┌──
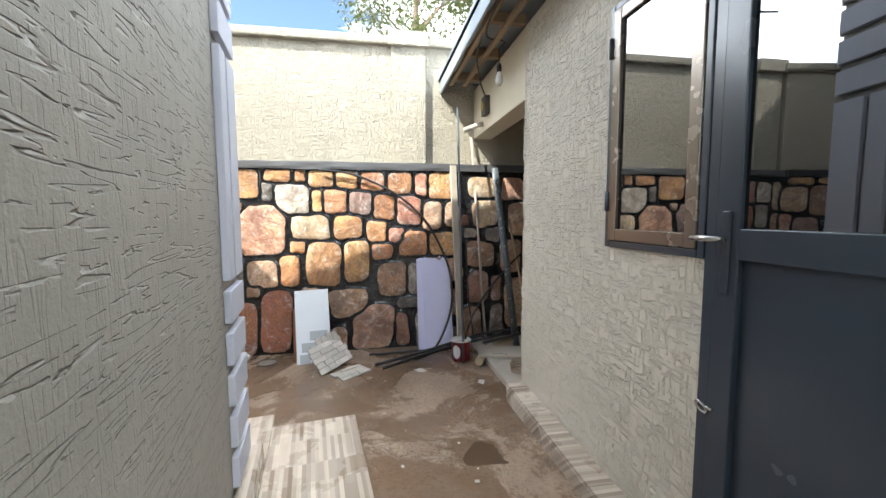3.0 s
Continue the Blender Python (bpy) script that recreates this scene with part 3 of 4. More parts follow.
# ---- skirting, socket, ceiling lamp ----
struct("baseboard", boxes((-4.83, -4.47, HY + 0.001, HY + 0.012, FLOOR, FLOOR + 0.10), (VX0 + 0.012, -4.831, VY0 + 0.001, VY0 + 0.012, FLOOR, FLOOR + 0.11), (VX0, VX0 + 0.011, VY0 + 0.001, D1[0] - 0.001, FLOOR, FLOOR + 0.11), (VX0, VX0 + 0.011, D1[1] + 0.001, 5.912, FLOOR, FLOOR + 0.11), (-10.999, -10.985, 3.9, 4.12, FLOOR, FLOOR + 0.11), (-13.2, -13.18, 3.4, 5.9, FLOOR, FLOOR + 0.11)), SKIRT, "grey tile skirting")
sock = thing("wall_socket", "small white plastic wall socket", "socket", pose(-8.95, VY0, 0.52))
part("plate", boxes((-0.03, 0.03, 0.0, 0.012, -0.06, 0.06), bevel=0.004), FRAMEWHITE, sock)
part("insert", boxes((-0.018, 0.018, 0.012, 0.016, -0.03, 0.03), bevel=0.002), BOARD, sock)
lamp = thing("ceiling_lamp", "round white ceiling lamp, switched off", "lamp", pose(-7.2, 4.62, CEIL_Z))
part("base", lathe(bmesh.new(), [(0.12, -0.02), (0.12, -0.0005)], 24), FRAMEWHITE, lamp)
part("shade", lathe(bmesh.new(), [(0.02, -0.085), (0.07, -0.07), (0.10, -0.045), (0.11, -0.02)], 24), BULB, lamp)
struct("door_stop", boxes((-9.28, -9.05, 5.93, 5.99, FLOOR, FLOOR + 0.02), bevel=0.004), DARKMETAL, "dark metal strip at the wall's foot")

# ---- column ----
# the shaft's white is lowered to grey, its dimmer light put into the colour
COLUMN = paint("column_shaded_white", (0.46, 0.46, 0.475), 0.4, 0.05, 110, 0.08)
column = thing("column", "round white painted veranda column with moulded capital", "column", pose(-4.74, 5.90, FLOOR))
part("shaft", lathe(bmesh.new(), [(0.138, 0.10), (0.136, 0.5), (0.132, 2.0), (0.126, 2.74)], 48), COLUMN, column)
part("capital", lathe(bmesh.new(), [(0.126, 2.74), (0.14, 2.742), (0.146, 2.755), (0.14, 2.768), (0.134, 2.772), (0.136, 2.79), (0.15, 2.795), (0.158, 2.81), (0.15, 2.822), (0.152, 2.83), (0.172, 2.845), (0.18, 2.858), (0.18, 2.869)], 48), WHITE, column, "moulded white capital")
part("bed", lathe(bmesh.new(), [(0.146, 0.0), (0.146, 0.112)], 40), GROUT, column)
for k in range(20):
    a = 360 / 20 * k
    bm = boxes((0.138, 0.152, -0.0215, 0.0215, 0.002, 0.115), bevel=0.002)
    part("tile", bm, SKIRT, column, m=pose(0, 0, 0, 0, 0, a))

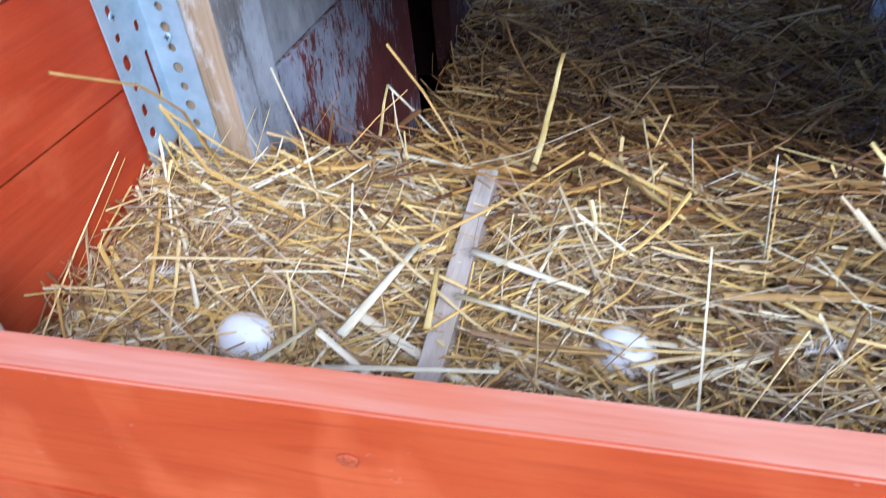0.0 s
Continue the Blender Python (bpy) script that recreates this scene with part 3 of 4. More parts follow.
# partition on the left: white panel above, flaking red panel below with a pop hole
coop_part("upper_panel", box(-0.985, -0.952, 0.492, 1.66, 1.102, 1.305, 0.001), WHITE_PANEL, "dusty white panel")
coop_part("lower_panel", box(-0.985, -0.945, 0.492, 1.03, 0.6, 1.1, 0.001), PEEL_RED, "red panel with flaking white paint")
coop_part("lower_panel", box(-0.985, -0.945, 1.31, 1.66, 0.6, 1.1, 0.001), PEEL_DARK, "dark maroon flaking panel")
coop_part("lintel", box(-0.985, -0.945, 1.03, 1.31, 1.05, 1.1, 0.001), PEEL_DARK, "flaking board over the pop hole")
# Added closed box, unseen from outside, that keeps the pop hole dark.
coop_part("hatch_board", box(-1.3, -1.28, 0.93, 1.6, 0.6, 1.12, 0.001), DARK_BOARD, "added board behind the pop hole, shade painted into its red")
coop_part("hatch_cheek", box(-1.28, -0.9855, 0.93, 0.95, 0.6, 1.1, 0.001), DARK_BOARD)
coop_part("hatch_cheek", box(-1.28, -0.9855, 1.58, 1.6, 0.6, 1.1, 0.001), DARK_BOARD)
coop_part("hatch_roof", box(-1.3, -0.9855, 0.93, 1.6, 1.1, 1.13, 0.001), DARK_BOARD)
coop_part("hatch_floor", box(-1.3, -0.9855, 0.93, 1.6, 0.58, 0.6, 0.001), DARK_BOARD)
coop_part("end_batten", box(-0.99, -0.935, 1.662, 1.7, 0.6, 1.305, 0.003), GREY_WOOD)
coop_part("feeder_beam", box(-0.45, -0.071, 2.01, 2.05, 1.435, 1.465, 0.002), POST_WOOD)
coop_part("beam_post", box(-0.11, -0.071, 2.01, 2.05, 0.6, 1.434, 0.002), POST_WOOD)
# right-hand inner panel
coop_part("inner_panel", box(-0.07, -0.055, 0.431, 1.5, 0.6, 1.3, 0.001), PEEL_GREY, "grey flaking panel")
coop_part("inner_panel", box(-0.07, -0.055, 1.503, 2.5, 0.6, 1.2, 0.001), BROWN_RED)
# rear wall, lit bay on the left, floor, added roof
z = 0.6
while z < 1.1:
    coop_part("rear_plank", box(-1.05, 0.03, 2.5, 2.52, z + 0.001, z + 0.119, 0.002), BROWN_RED)
    z += 0.12
coop_part("rear_post", box(-1.106, -1.051, 2.46, 2.52, 0.6, 1.25, 0.003), POST_WOOD)
coop_part("bay_wall", box(-1.45, -1.1, 2.522, 2.54, 0.55, 1.3, 0.001), BAY_BOARD, "limewashed strand board wall")
coop_part("bay_wall", box(-1.47, -1.45, 1.7, 2.54, 0.55, 1.0, 0.001), DIVIDER_WOOD, "grey limewashed board wall")
coop_part("bay_wall", box(-1.45, -0.991, 1.68, 1.7, 0.55, 1.0, 0.001), DIVIDER_WOOD, "grey limewashed board wall")
coop_part("coop_floor", box(-1.45, 0.028, 0.432, 2.5, 0.58, 0.6, 0), GREY_WOOD)
# Out of view; ends early so the sun reaches the rear straw.
bm = prism([(0.435, 1.52), (1.27, 1.312), (1.27, 1.337), (0.435, 1.545)], -1.02, 0.0255)
coop_part("roof", bm, BROWN_RED, "unseen short sloping roof added to shade the front of the coop")
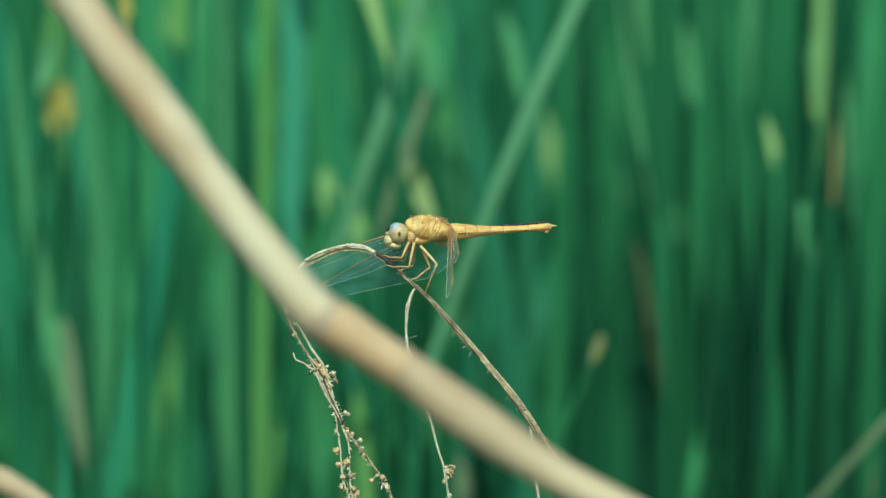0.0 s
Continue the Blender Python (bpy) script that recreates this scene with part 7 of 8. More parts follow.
def straw_end():
    """A dry stalk that leans in low before the perch."""
    ob = tagged(new("dry_stalk"), "short dry tan rice stalk, broken, low in front", "stalk")
    strand(ob, "stalk", [(*sight(-291.19, -741.19, -0.16), 0.0030), (*sight(-224.53, -274.53, -0.16), 0.0030), (*sight(-160.53, -61.20, -0.16), 0.0029), (*sight(-124.53, -50.80, -0.16), 0.0027), (*sight(-107.20, -53.73, -0.16), 0.0026), (*sight(-99.20, -57.47, -0.16), 0.0023), (*sight(-93.33, -61.73, -0.16), 0.0020), (*sight(-88.53, -67.87, -0.16), 0.0015)], CANE_LOW, 12, 0.1, 4)


straw_end()


def weed_stem():
    """The dead weed on which the insect sits: it arches over and hangs down in strings of husks."""
    ob = tagged(new("dead_weed_stem"), "dead weathered weed stem, arched over, strung with dry husks", "weed stem")
    strand(ob, "main_stem", [(*sight(95.47, -634.52), 0.0011), (*sight(84.80, -367.86), 0.0010), (*sight(60.80, -141.20), 0.0009), (*sight(36.80, -74.53), 0.0007), (*sight(27.60, -51.73), 0.00060), (*sight(22.00, -42.27), 0.00062), (*sight(18.93, -38.00), 0.00064), (*sight(15.60, -33.60), 0.00060), (*sight(9.07, -25.60), 0.00053), (*sight(2.13, -17.87), 0.00046), (*sight(-3.73, -11.33), 0.00042), (*sight(-8.80, -6.80), 0.00048), (*sight(-10.90, -4.75), 0.00048)], STRAW, 12, 0.9, 1, 1.0, 30, "grey-brown furrowed stem")
    strand(ob, "bark_ridge", [(*sight(u, v, -0.0003), r) for (u, v), r in (((21.87, -41.20), 0.0002), ((19.33, -37.60), 0.00034), ((16.13, -33.20), 0.00030), ((9.60, -25.47), 0.00028), ((2.67, -17.60), 0.00022), ((-3.20, -11.07), 0.0001))], STRAW_RIDGE, 7, 0.9, 22, 1.0, 26, "worn pale ridge")
    strand(ob, "bark_ridge", [(*sight(u, v, -0.0004), r) for (u, v), r in (((20.53, -40.80), 0.0001), ((18.00, -37.20), 0.00024), ((14.93, -33.33), 0.0002), ((10.40, -27.87), 0.00014), ((8.27, -25.20), 0.0001))], STRAW_RIDGE, 6, 0.9, 23, 1.0, 26)
    strand(ob, "bent_joint", [(*sight(-10.60, -5.00), 0.00052), (*sight(-11.60, -4.00), 0.00050), (*sight(-13.00, -2.85), 0.00052), (*sight(-14.40, -1.80), 0.00050), (*sight(-15.60, -1.05), 0.00048)], STRAW_DARK, 8, 0.4, 2, 1.0, 6, "blackened bend of the stem")
    strand(ob, "arched_top", [(*sight(-16.00, -0.93), 0.0005), (*sight(-18.53, 0.27), 0.00058), (*sight(-21.87, 0.67), 0.0006), (*sight(-25.60, 0.00), 0.00058), (*sight(-29.20, -1.20), 0.00058), (*sight(-32.27, -2.93), 0.0005), (*sight(-34.67, -5.87), 0.0005), (*sight(-36.53, -10.53), 0.0005), (*sight(-37.07, -15.20), 0.0005)], STRAW_PALE, 10, 0.5, 3, 0.5, 10, "bleached flattened arch of the stem")
    strand(ob, "arch_fibre", [(*sight(-30.93, -3.60), 0.00015), (*sight(-27.87, -1.87), 0.00025), (*sight(-23.20, -0.40), 0.0003), (*sight(-17.87, -0.80), 0.0002), (*sight(-13.60, -3.07), 0.0002)], STRAW, 5, 0.3, 4)
    strand(ob, "hanging_stem", [(*sight(-37.07, -14.93), 0.00042), (*sight(-35.20, -19.87), 0.00034), (*sight(-31.87, -25.47), 0.00038), (*sight(-28.80, -30.53), 0.00045), (*sight(-26.27, -36.13), 0.0004), (*sight(-24.27, -41.47), 0.00032), (*sight(-21.60, -45.47), 0.0003), (*sight(-18.40, -49.47), 0.00025), (*sight(-15.47, -53.87), 0.00026), (*sight(-13.33, -57.47), 0.0003), (*sight(-12.53, -61.20), 0.0003)], STRAW, 8, 1.1, 5, 1.0, 12)
    strand(ob, "pale_strand", [(*sight(-34.67, -17.47), 0.0002), (*sight(-32.80, -20.80), 0.00028), (*sight(-30.93, -24.13), 0.00032), (*sight(-28.53, -27.60), 0.0003), (*sight(-27.47, -30.80), 0.0002), (*sight(-26.13, -35.20), 0.0002)], STRAW_PALE, 7, 0.5, 6)
    strand(ob, "pale_strand", [(*sight(-30.40, -29.20), 0.0003), (*sight(-28.53, -33.20), 0.00045), (*sight(-26.80, -36.67), 0.0004), (*sight(-25.33, -39.20), 0.0003)], STRAW_PALE, 7, 0.6, 26)
    strand(ob, "leaf_scrap", [(*sight(-30.80, -26.53), 0.0003), (*sight(-29.60, -28.13), 0.0008), (*sight(-28.27, -29.47), 0.0007), (*sight(-26.93, -30.80), 0.0003)], HUSK, 8, 0.4, 27, 0.5)
    strand(ob, "loose_fibre", [(*sight(-35.90, -17.87), 0.00014), (*sight(-36.50, -21.20), 0.00012), (*sight(-35.90, -25.40), 0.00012), (*sight(-34.60, -25.90), 0.00012), (*sight(-31.60, -27.60), 0.00014)], STRAW_DARK, 5, 0.3, 7)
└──
Show all lines in the entries above where the word "with" appears.

Expected output:
Continue the Blender Python (bpy) script that recreates this scene with part 3 of 4. More parts follow.
column = thing("column", "round white painted veranda column with moulded capital", "column", pose(-4.74, 5.90, FLOOR))
Continue the Blender Python (bpy) script that recreates this scene with part 3 of 4. More parts follow.
# partition on the left: white panel above, flaking red panel below with a pop hole
coop_part("lower_panel", box(-0.985, -0.945, 0.492, 1.03, 0.6, 1.1, 0.001), PEEL_RED, "red panel with flaking white paint")
Continue the Blender Python (bpy) script that recreates this scene with part 7 of 8. More parts follow.
    ob = tagged(new("dead_weed_stem"), "dead weathered weed stem, arched over, strung with dry husks", "weed stem")